PROMPT
Write the data out again exactly, with no pictures.

DATA EXTRACT
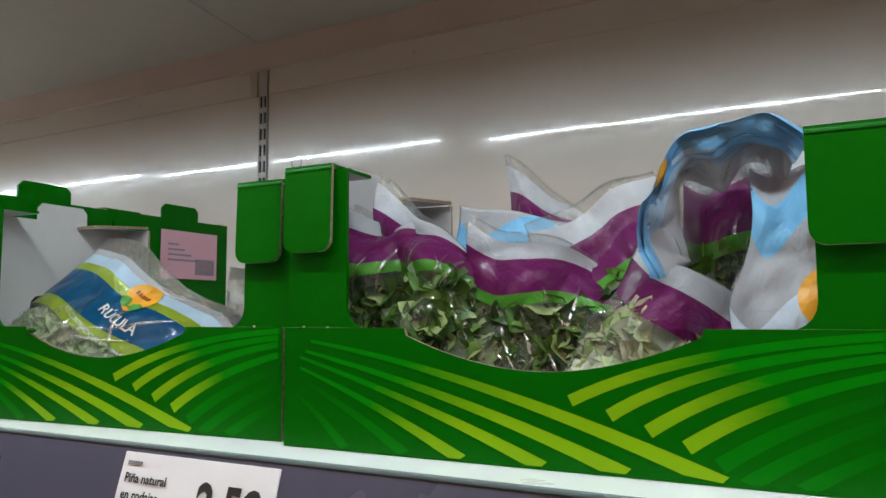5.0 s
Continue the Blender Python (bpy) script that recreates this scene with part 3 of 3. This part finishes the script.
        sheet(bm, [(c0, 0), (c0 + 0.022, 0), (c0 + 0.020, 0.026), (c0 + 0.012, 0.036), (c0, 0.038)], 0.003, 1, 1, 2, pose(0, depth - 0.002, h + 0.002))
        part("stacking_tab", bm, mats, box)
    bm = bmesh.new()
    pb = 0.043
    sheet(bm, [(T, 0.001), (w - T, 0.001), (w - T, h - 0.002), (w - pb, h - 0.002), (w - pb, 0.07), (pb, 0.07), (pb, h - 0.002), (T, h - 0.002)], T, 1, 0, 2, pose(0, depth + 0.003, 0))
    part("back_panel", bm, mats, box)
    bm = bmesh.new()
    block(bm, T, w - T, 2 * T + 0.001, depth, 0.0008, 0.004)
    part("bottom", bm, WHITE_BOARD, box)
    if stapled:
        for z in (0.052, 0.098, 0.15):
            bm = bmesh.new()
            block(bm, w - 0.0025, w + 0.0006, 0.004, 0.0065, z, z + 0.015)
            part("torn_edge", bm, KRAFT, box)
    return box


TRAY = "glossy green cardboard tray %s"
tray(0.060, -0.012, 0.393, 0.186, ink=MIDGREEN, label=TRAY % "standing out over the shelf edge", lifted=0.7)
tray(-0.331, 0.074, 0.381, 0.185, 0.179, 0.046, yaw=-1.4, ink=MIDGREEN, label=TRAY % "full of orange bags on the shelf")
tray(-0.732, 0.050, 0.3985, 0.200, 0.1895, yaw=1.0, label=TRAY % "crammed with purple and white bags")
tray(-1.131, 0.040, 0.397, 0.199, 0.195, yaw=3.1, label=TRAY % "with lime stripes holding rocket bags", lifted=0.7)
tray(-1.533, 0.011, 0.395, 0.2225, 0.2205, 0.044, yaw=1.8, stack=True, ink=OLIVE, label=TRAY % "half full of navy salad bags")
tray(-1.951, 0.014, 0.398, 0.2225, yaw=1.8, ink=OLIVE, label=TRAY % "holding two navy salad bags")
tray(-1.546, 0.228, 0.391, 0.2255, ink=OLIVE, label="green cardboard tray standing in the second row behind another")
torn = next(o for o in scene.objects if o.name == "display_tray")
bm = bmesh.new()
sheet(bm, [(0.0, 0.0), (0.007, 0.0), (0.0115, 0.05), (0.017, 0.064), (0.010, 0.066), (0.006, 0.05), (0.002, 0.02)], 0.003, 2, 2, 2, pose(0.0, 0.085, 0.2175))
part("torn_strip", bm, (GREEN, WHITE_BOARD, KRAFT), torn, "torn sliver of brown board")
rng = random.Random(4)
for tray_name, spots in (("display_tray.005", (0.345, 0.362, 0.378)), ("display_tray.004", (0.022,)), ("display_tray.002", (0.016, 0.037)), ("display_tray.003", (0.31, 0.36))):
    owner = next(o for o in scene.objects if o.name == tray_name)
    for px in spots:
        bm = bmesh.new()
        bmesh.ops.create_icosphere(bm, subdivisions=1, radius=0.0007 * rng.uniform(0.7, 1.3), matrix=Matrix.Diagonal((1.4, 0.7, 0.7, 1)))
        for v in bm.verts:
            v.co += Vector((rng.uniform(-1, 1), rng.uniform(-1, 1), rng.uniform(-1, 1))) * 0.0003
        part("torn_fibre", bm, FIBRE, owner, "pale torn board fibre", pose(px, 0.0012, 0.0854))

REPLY
5.0 s
Continue the Blender Python (bpy) script that recreates this scene with part 3 of 3. This part finishes the script.
        sheet(bm, [(c0, 0), (c0 + 0.022, 0), (c0 + 0.020, 0.026), (c0 + 0.012, 0.036), (c0, 0.038)], 0.003, 1, 1, 2, pose(0, depth - 0.002, h + 0.002))
        part("stacking_tab", bm, mats, box)
    bm = bmesh.new()
    pb = 0.043
    sheet(bm, [(T, 0.001), (w - T, 0.001), (w - T, h - 0.002), (w - pb, h - 0.002), (w - pb, 0.07), (pb, 0.07), (pb, h - 0.002), (T, h - 0.002)], T, 1, 0, 2, pose(0, depth + 0.003, 0))
    part("back_panel", bm, mats, box)
    bm = bmesh.new()
    block(bm, T, w - T, 2 * T + 0.001, depth, 0.0008, 0.004)
    part("bottom", bm, WHITE_BOARD, box)
    if stapled:
        for z in (0.052, 0.098, 0.15):
            bm = bmesh.new()
            block(bm, w - 0.0025, w + 0.0006, 0.004, 0.0065, z, z + 0.015)
            part("torn_edge", bm, KRAFT, box)
    return box


TRAY = "glossy green cardboard tray %s"
tray(0.060, -0.012, 0.393, 0.186, ink=MIDGREEN, label=TRAY % "standing out over the shelf edge", lifted=0.7)
tray(-0.331, 0.074, 0.381, 0.185, 0.179, 0.046, yaw=-1.4, ink=MIDGREEN, label=TRAY % "full of orange bags on the shelf")
tray(-0.732, 0.050, 0.3985, 0.200, 0.1895, yaw=1.0, label=TRAY % "crammed with purple and white bags")
tray(-1.131, 0.040, 0.397, 0.199, 0.195, yaw=3.1, label=TRAY % "with lime stripes holding rocket bags", lifted=0.7)
tray(-1.533, 0.011, 0.395, 0.2225, 0.2205, 0.044, yaw=1.8, stack=True, ink=OLIVE, label=TRAY % "half full of navy salad bags")
tray(-1.951, 0.014, 0.398, 0.2225, yaw=1.8, ink=OLIVE, label=TRAY % "holding two navy salad bags")
tray(-1.546, 0.228, 0.391, 0.2255, ink=OLIVE, label="green cardboard tray standing in the second row behind another")
torn = next(o for o in scene.objects if o.name == "display_tray")
bm = bmesh.new()
sheet(bm, [(0.0, 0.0), (0.007, 0.0), (0.0115, 0.05), (0.017, 0.064), (0.010, 0.066), (0.006, 0.05), (0.002, 0.02)], 0.003, 2, 2, 2, pose(0.0, 0.085, 0.2175))
part("torn_strip", bm, (GREEN, WHITE_BOARD, KRAFT), torn, "torn sliver of brown board")
rng = random.Random(4)
for tray_name, spots in (("display_tray.005", (0.345, 0.362, 0.378)), ("display_tray.004", (0.022,)), ("display_tray.002", (0.016, 0.037)), ("display_tray.003", (0.31, 0.36))):
    owner = next(o for o in scene.objects if o.name == tray_name)
    for px in spots:
        bm = bmesh.new()
        bmesh.ops.create_icosphere(bm, subdivisions=1, radius=0.0007 * rng.uniform(0.7, 1.3), matrix=Matrix.Diagonal((1.4, 0.7, 0.7, 1)))
        for v in bm.verts:
            v.co += Vector((rng.uniform(-1, 1), rng.uniform(-1, 1), rng.uniform(-1, 1))) * 0.0003
        part("torn_fibre", bm, FIBRE, owner, "pale torn board fibre", pose(px, 0.0012, 0.0854))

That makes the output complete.